The clan house will include objects ranging from several hundred year old artifacts to contemporary Native art, like a painted panel by Jim Schoppert.

State curator of collections Steve Henrikson highlights a 6,000 year old recovered basket fragment (right) and a replica (left) made by noted basket weaver Delores Churchill. (Photo by Matt Miller/KTOO)
State curator of collections Steve Henrikson highlights a 6,000-year-old recovered basket fragment (right) and a replica (left) made by noted basket weaver Delores Churchill. (Photo by Matt Miller/KTOO)

“It’s going to be continually reinforced that Alaska Natives, Tlingits and other tribes are still here and still doing many of their traditional activities,” Henrikson said.

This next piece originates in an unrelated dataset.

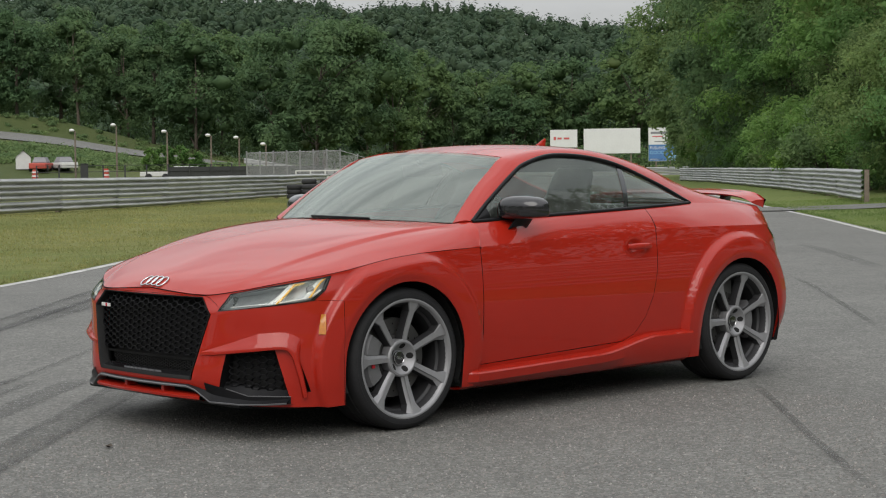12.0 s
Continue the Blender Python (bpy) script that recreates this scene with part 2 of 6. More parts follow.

“So, there won’t be this implicit understanding that all of those people were just in the past and have been assimilated.”

Elsewhere in the museum, Henrikson said cross cultural exhibits will show similarities and compare differences between all Alaska Native groups and tribes on trade, art, basketry, bentwood objects and water craft.

A 6,000-year-old fragile basket fragment may be exhibited if museum officials can protect it from vibration, even visitors’ footsteps can be destructive. Other key early objects on display will include an ivory figurine from St. Lawrence Island, a stone oil lamp from Kodiak Island, and a petroglyph from Southeast Alaska.

Henrikson said they’ll likely use plain body forms for clothing displays, and avoid the controversial practice of using lifelike mannequins to represent Native people.

Artifacts from the Haida, Tsimshian, Athabascan, Yup’ik, Iñupiaq, Alutiiq and Aleut peoples will also be exhibited, as well as items from European contact, the Russian era and the American period. All of the displays will flow together in a partial loop around the first floor exhibit area.

“We really feel strongly that in this area, particularly, where we talk about the Alaska Native response to colonialism, that we have to talk about the negative things,” Henrikson said.

“Once we have an understanding about that, we can talk about how the resilience of the people allowed them to survive through it.”

State curator of collections Steve Henrikson talks about key artifacts from the origins of Native peoples in Alaska. They include an ivory figurine from St. Lawrence Island, a stone oil lamp from Kodiak Island, and a petroglyph from Southeast Alaska. (Photo by Matt Miller/KTOO)
State curator of collections Steve Henrikson talks about key artifacts from the origins of Native peoples in Alaska. They include an ivory figurine from St. Lawrence Island, a stone oil lamp from Kodiak Island, and a petroglyph from Southeast Alaska. (Photo by Matt Miller/KTOO)

Museum officials plan to display Tlingit armor, the white man crest from the top of a Tongass village totem, a replica of a possession plate buried by Russians to mark their territory, a portable American cannon, an unexploded shell and a beaver bowl recovered from the 1882 bombardment of Angoon and part of a whale harpoon used to kill a shaman.

“There’s been a lot of talk lately about the concept of ‘Why can’t Alaska Natives just get over it?’ This is the evidence, the physical evidence showing why they can’t just get over it,” Henrikson said. “It’s the same as if we were presenting a legal case.”

Henrikson said they’re consulting with clans about the display of such sensitive items.

He said exterior work and landscaping is largely complete at the $139 million museum facility, and interior work is now underway.

As many as 90 new exhibit cabinets and cases will be arriving in January. Artifacts will be installed and labeled over the winter.

The grand opening of the Father Andrew P. Kashevaroff State Library, Archives and Museum is planned for May.